June 21-23: Englishman River Falls Provincial Park
Another site you reach by ferry, and this one was pricier – car and trailer ferry to Vancouver Island is completely prohibitive – it was nearly $300 for our return trip. It was spitting when we arrived so we got to try our hand at tarp jerry-rigging. This trip was fun because my folks were able to join us for the evening meals/smores, as was Ross’ aunt. We did a bit of hiking and spent a day off-campground sightseeing to check out the local farmers market. This site was heavily forested and pretty dark, and made me want to plan a trip to somewhere more exposed. I enjoyed it but this campground is a bit of old news for me since I grew up there and spent some Girl Guide weekends there. We did have a nice family hike and did get to go sightseeing a bit. I’d recommend this for someone looking for a particularly private site that’s less busy than the more-popular Rathtrevor Beach in Parksville, but still close to lots of places to go on excursions to, such as Qualicum or Parksville beaches, Coombs, Errington, or slightly farther afield like Horne Lake Caves. BC Parks Info.
July 12-14: Golden Ears Provincial Park (North Beach)
We chose this location because it was relatively close and it was a celebration for Kale’s birthday. Originally when I invited everyone, I had no idea if people would come to a birthday party for a five year old so far away, but we had an incredible time and I’m thinking maybe this might be something we aim for every second year. With a birthday in July, Kale will never be obliged to invite his whole class, so I love planning his parties. We had great weather for this trip, and spent hours on the beach (located down a ridiculous steep hill you had to walk down and haul in all your gear – probably my only complaint). It was a big group, with 14 adults and seven kids. We had a birthday celebration with hot dogs, juice, and a watermelon “cake” that was really arranged pieces of watermelon slathered with whipping cream I managed to whip using my hand mixer. The site was nice, well maintained and well staffed, and just far enough away to feel that we escaped. It was really busy though – both for the day use and the campground. BC Parks Info.

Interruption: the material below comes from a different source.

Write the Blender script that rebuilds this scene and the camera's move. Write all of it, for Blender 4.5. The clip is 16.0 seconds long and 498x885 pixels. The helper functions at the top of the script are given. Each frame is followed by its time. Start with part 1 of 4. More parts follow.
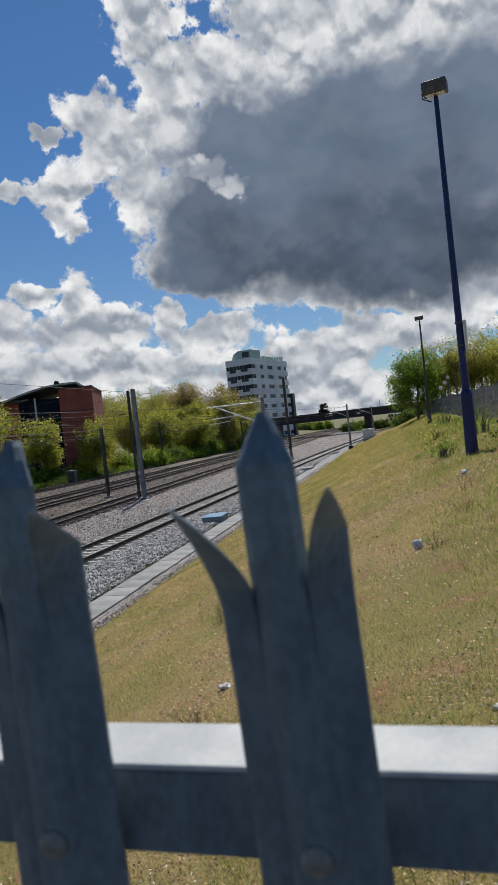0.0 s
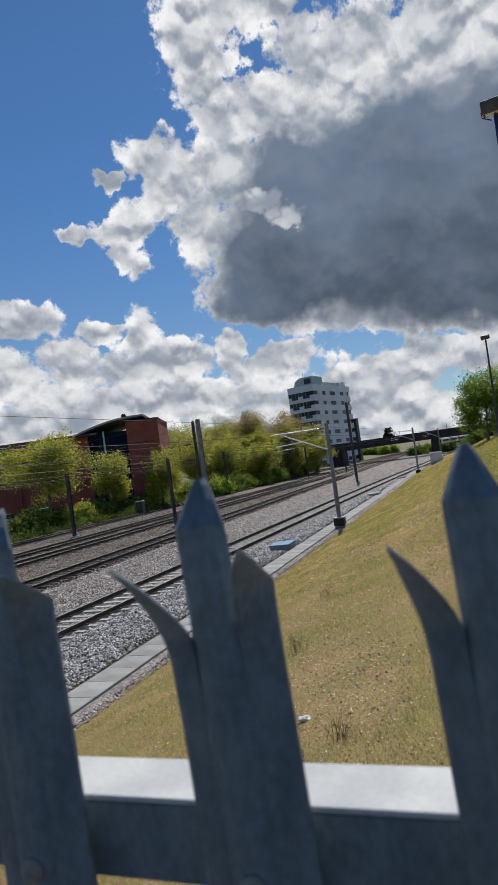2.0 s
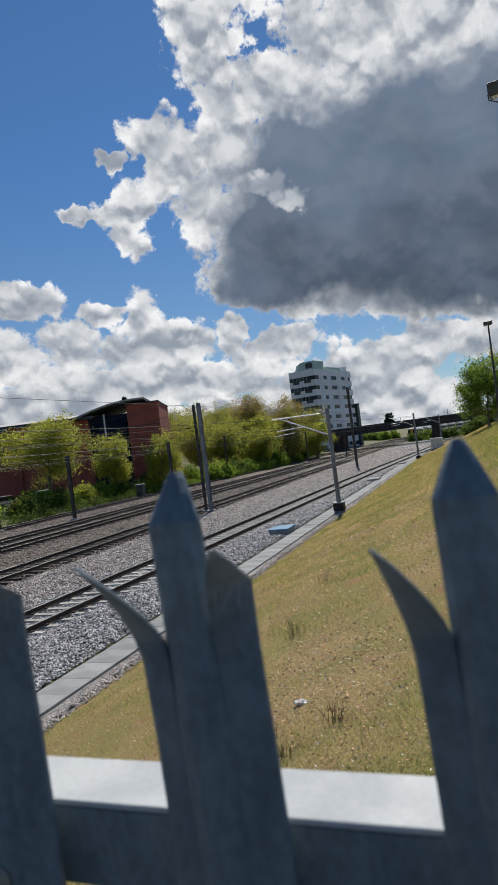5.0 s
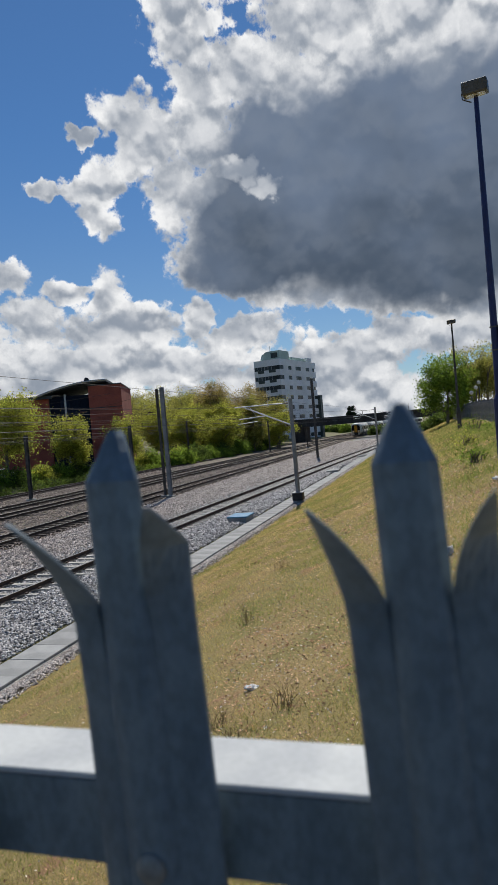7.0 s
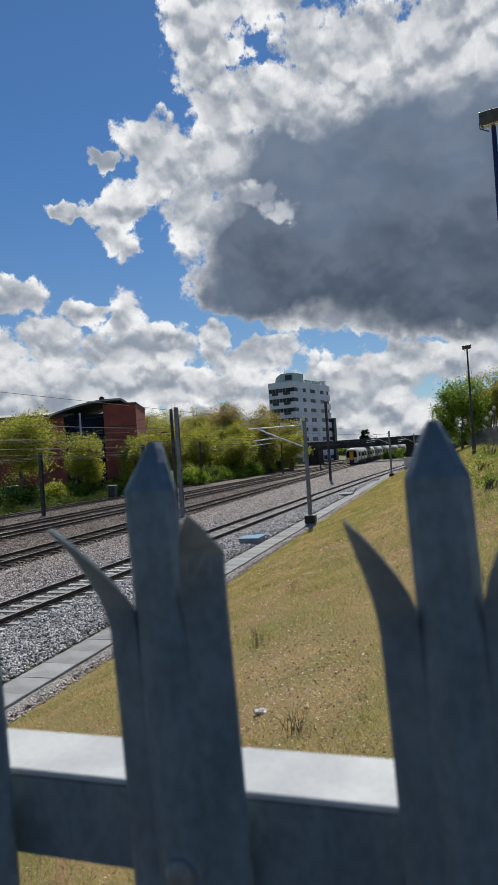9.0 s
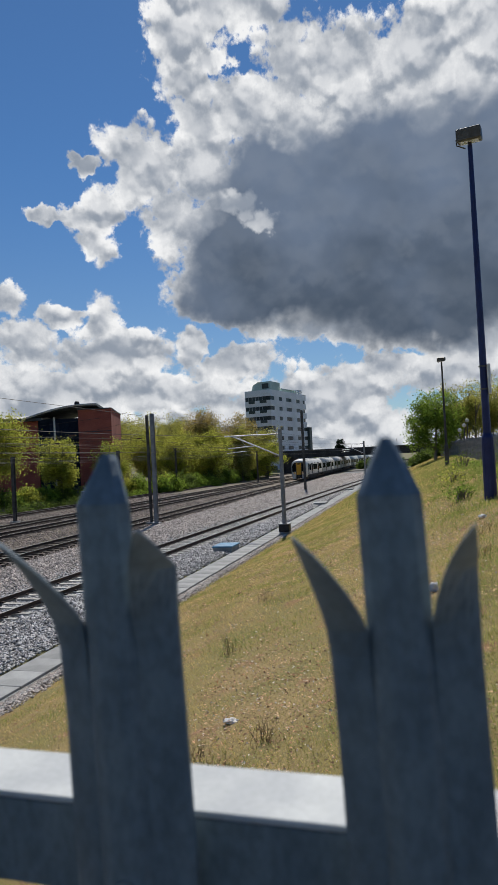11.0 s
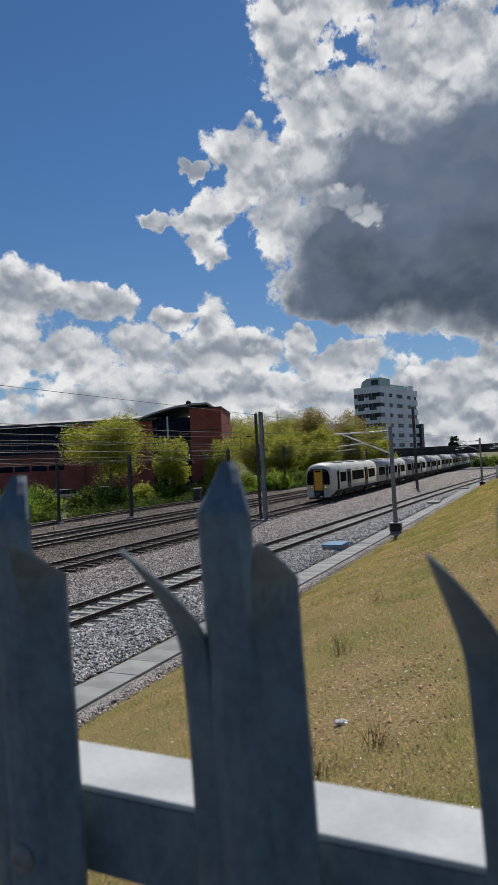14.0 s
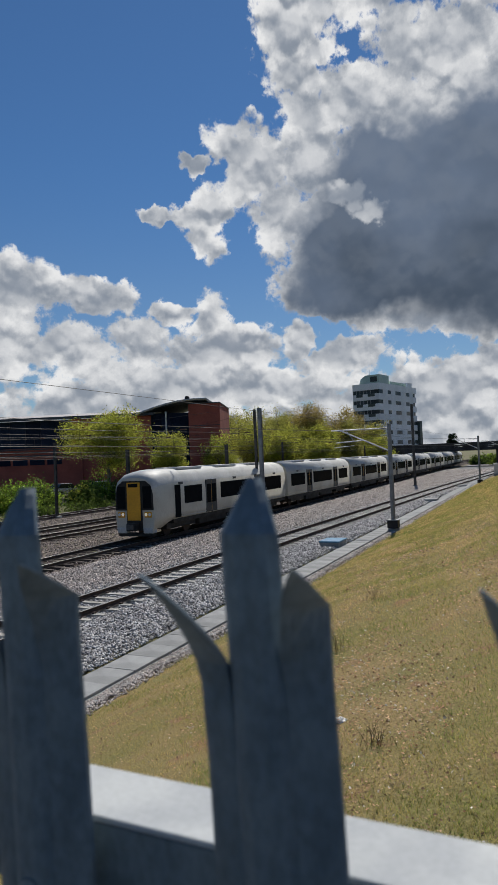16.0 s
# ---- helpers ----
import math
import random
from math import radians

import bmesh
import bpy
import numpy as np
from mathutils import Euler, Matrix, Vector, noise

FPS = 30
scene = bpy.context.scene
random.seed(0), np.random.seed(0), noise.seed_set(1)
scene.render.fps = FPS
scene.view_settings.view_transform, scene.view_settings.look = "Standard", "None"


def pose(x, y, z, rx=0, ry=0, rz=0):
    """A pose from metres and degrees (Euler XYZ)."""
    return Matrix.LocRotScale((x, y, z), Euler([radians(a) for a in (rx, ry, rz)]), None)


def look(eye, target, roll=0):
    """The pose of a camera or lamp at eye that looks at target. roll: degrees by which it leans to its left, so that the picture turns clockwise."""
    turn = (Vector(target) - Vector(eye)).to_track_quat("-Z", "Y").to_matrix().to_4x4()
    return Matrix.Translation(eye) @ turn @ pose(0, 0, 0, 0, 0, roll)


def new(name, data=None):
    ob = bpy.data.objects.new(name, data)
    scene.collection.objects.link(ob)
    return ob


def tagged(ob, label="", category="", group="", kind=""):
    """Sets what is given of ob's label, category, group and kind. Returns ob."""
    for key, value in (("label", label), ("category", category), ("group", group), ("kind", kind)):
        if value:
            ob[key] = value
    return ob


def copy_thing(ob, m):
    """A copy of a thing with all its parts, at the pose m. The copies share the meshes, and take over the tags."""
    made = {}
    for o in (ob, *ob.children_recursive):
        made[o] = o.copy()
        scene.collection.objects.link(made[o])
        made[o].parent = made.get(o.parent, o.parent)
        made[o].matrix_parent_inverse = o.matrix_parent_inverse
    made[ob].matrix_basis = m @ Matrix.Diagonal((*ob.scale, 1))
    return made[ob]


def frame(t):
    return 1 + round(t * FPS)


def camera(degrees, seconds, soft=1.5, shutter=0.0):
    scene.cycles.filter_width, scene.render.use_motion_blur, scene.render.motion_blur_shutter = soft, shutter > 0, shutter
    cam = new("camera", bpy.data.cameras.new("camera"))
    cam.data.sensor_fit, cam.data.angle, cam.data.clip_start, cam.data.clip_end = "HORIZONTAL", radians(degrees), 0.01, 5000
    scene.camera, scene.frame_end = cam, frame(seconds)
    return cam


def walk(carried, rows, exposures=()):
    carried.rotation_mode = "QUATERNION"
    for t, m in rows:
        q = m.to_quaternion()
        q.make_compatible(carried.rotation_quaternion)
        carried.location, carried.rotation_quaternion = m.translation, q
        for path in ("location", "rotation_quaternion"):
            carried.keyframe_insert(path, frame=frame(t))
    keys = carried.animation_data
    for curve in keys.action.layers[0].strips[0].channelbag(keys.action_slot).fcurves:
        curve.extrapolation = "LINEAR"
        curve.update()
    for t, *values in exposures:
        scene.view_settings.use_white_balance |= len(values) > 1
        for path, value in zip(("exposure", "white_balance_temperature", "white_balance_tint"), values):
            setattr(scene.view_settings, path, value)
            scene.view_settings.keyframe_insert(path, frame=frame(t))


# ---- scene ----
# camera: seconds, x, y, z, yaw, pitch, roll
PATH = [
    (0, 0.0613, -0.0278, 4.1446, 13.41, -1.28, 6.28),
    (0.5, 0.0678, -0.0457, 4.1461, 17.08, 0.96, 7.73),
    (1, 0.0490, -0.0359, 4.1510, 18.67, -1.06, 8.10),
    (1.5, 0.0224, -0.0298, 4.1587, 17.79, -0.02, 8.81),
    (2, -0.0072, -0.0455, 4.1576, 18.99, 1.79, 7.84),
    (2.5, -0.0153, -0.0467, 4.1636, 19.13, 1.93, 7.79),
    (3, -0.0133, -0.0440, 4.1630, 19.40, 1.53, 7.55),
    (3.5, -0.0086, -0.0321, 4.1639, 18.98, 1.56, 7.22),
    (6, -0.0024, -0.0152, 4.1556, 19.06, -0.21, 7.31),
    (6.5, -0.0015, -0.0122, 4.1520, 18.68, 0.13, 7.02),
    (7, 0.0029, -0.0087, 4.1456, 15.73, -1.01, 4.92),
    (7.5, 0.0179, -0.0084, 4.1408, 14.31, -0.41, 3.95),
    (8, 0.0094, -0.0179, 4.1432, 15.47, -0.65, 5.07),
    (8.5, -0.0069, -0.0239, 4.1418, 17.12, 0.28, 4.01),
    (11, 0.0045, -0.0178, 4.1451, 14.74, 1.50, 2.88),
    (11.5, -0.0125, -0.0205, 4.1442, 16.52, 1.13, 2.58),
    (12, -0.0072, -0.0124, 4.1485, 17.54, 1.40, 2.73),
    (12.5, -0.0054, -0.0092, 4.1476, 18.97, 1.32, 2.56),
    (13, -0.0060, -0.0192, 4.1473, 21.22, 1.40, 3.08),
    (13.5, 0.0003, -0.0168, 4.1522, 22.29, 1.84, 2.70),
    (14, -0.0069, -0.0062, 4.1507, 24.17, 1.78, 2.87),
    (14.5, 0.0000, 0.0000, 4.1500, 26.00, 1.75, 3.00),
    (15, 0.0088, 0.0053, 4.1527, 26.72, 1.54, 3.79),
    (15.5, -0.0212, -0.0152, 4.1623, 27.45, 2.74, 2.46),
    (16, -0.0295, 0.0092, 4.1621, 24.01, 1.40, 2.40),
]
cam = camera(41.44, 16.0, soft=1.0)
cam.data.dof.use_dof = True
cam.data.dof.focus_distance = 45.0
cam.data.dof.aperture_fstop = 18.0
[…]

September 5-8: Sasquatch Provincial Park (Hicks Lake)
This is our third year as a group at Hicks, and it’s probably my favourite campground I’ve been to. Hicks is a part of Sasquatch Provincial Park, located near Harrison Lake, off Highway 9, about an hour and 15 minutes via Highway 1, or about an hour and 45 minutes via Highway 7. It has a private-ish beach as well as a larger day use beach, and nice, flat campsites with a lovely mix of exposure and wooded. No playground at this one but each site does have a fire pit and the pit toilets are pretty well maintained – we all laugh about how “ooh la la! They have hand sanitizer!” This is my favourite trip because we go the weekend after Labour Day, and it’s dead at the campground, and our good social group gets larger each year. This is not a trip for solitude: there is generally swimming, star gazing, potlucking, drinking, and poking fires with sticks. This year a few of us went up a day early and it POURED part way through our first full day there, and it was a pretty boring night Friday under the tarped tables, but it was fun and cozy and the temperature was fine. I love this place more each time we go and am always stunned with how close it feels but how far away it feels, all at the same time. We stop in Deroche for beef jerky at the Deroche General Store and come home well rested. BC Parks Info.